(Records)
┄┄┄┄┄┄┄┄┄┄┄┄┄┄┄┄┄┄┄┄
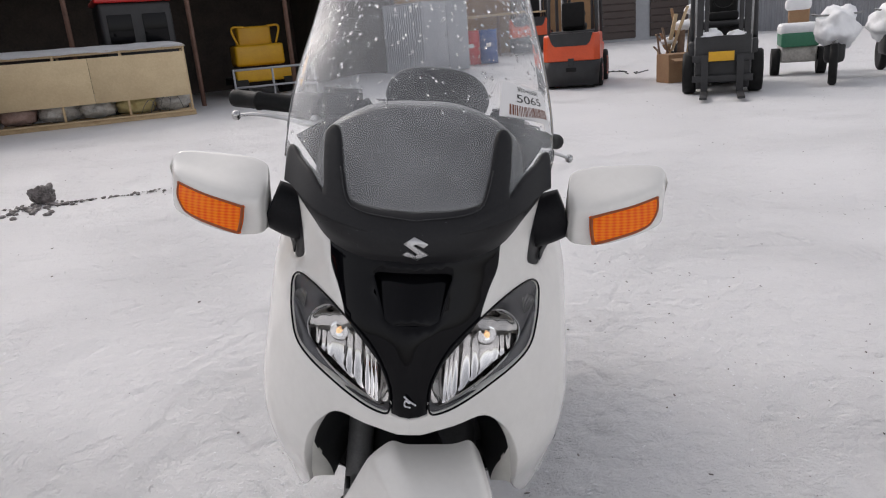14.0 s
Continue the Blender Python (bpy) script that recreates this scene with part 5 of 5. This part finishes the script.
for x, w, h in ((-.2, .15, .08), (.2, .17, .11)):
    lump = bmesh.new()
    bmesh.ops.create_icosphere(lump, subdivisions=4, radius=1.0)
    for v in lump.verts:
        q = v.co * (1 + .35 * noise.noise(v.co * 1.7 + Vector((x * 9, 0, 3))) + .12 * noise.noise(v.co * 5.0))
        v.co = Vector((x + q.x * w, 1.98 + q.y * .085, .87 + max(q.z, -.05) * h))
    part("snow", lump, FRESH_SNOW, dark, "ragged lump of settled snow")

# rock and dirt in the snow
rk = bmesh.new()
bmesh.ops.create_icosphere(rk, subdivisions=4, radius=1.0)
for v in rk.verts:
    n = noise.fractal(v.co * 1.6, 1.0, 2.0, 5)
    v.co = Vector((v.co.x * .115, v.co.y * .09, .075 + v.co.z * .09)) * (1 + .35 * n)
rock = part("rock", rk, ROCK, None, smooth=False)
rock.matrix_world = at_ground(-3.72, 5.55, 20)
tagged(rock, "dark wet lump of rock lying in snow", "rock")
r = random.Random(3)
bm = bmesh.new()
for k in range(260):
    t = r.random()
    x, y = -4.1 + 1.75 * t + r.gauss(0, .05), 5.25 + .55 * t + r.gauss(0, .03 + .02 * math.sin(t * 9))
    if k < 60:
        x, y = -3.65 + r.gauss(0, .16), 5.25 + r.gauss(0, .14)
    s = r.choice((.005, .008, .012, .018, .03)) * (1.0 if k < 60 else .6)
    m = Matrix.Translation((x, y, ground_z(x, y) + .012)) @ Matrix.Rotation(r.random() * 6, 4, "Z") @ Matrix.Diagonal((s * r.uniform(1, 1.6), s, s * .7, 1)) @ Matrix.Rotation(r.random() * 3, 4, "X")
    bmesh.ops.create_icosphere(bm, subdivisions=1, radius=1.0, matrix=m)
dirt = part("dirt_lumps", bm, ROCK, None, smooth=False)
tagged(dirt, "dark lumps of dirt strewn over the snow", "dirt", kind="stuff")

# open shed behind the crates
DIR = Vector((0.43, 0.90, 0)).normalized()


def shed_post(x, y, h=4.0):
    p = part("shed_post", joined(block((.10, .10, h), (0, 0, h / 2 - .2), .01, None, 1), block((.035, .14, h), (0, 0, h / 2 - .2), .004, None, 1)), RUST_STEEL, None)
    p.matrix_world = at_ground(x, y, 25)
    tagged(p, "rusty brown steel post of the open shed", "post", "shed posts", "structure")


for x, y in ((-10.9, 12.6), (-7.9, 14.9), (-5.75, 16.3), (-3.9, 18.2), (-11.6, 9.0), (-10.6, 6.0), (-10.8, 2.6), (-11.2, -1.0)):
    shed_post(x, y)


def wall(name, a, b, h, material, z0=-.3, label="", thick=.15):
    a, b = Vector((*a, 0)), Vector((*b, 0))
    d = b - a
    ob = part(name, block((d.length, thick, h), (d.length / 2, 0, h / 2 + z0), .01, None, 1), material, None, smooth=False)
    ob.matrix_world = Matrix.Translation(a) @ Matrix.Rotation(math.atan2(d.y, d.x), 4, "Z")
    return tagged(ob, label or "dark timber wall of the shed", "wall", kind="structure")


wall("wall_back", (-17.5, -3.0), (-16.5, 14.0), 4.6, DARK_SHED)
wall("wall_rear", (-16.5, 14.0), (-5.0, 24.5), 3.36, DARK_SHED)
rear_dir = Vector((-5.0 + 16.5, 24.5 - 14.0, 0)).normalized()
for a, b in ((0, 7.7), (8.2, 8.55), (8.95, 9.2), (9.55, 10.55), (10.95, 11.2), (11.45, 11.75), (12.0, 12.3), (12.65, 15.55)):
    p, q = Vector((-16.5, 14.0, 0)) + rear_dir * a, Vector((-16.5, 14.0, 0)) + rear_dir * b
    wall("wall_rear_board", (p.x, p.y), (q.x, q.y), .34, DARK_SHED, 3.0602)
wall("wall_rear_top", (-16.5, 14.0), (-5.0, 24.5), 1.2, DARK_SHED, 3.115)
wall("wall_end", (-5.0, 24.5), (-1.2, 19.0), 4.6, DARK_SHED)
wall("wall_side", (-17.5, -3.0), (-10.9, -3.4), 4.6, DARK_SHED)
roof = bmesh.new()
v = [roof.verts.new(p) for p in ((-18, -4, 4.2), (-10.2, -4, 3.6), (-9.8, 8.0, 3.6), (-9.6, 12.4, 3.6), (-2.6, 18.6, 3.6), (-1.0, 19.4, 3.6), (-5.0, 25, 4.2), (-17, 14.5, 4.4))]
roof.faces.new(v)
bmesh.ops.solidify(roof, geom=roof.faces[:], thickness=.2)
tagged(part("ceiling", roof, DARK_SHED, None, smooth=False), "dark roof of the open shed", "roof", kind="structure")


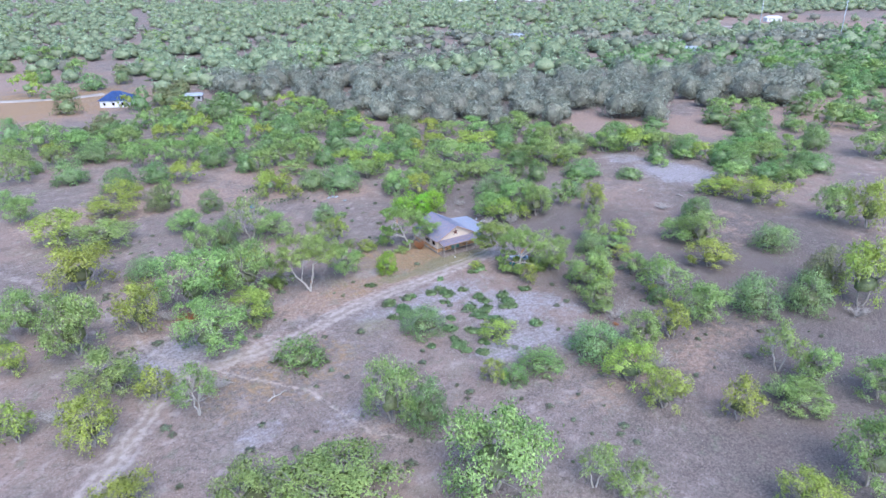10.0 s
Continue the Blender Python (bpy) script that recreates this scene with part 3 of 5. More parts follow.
┄┄┄┄┄┄┄┄┄┄┄┄┄┄┄┄┄┄┄┄
Copy every line of the listing that includes the string "part".

- Written answer
Continue the Blender Python (bpy) script that recreates this scene with part 5 of 5. This part finishes the script.
    part("snow", lump, FRESH_SNOW, dark, "ragged lump of settled snow")
rock = part("rock", rk, ROCK, None, smooth=False)
dirt = part("dirt_lumps", bm, ROCK, None, smooth=False)
    p = part("shed_post", joined(block((.10, .10, h), (0, 0, h / 2 - .2), .01, None, 1), block((.035, .14, h), (0, 0, h / 2 - .2), .004, None, 1)), RUST_STEEL, None)
    ob = part(name, block((d.length, thick, h), (d.length / 2, 0, h / 2 + z0), .01, None, 1), material, None, smooth=False)
tagged(part("ceiling", roof, DARK_SHED, None, smooth=False), "dark roof of the open shed", "roof", kind="structure")
Continue the Blender Python (bpy) script that recreates this scene with part 3 of 5. More parts follow.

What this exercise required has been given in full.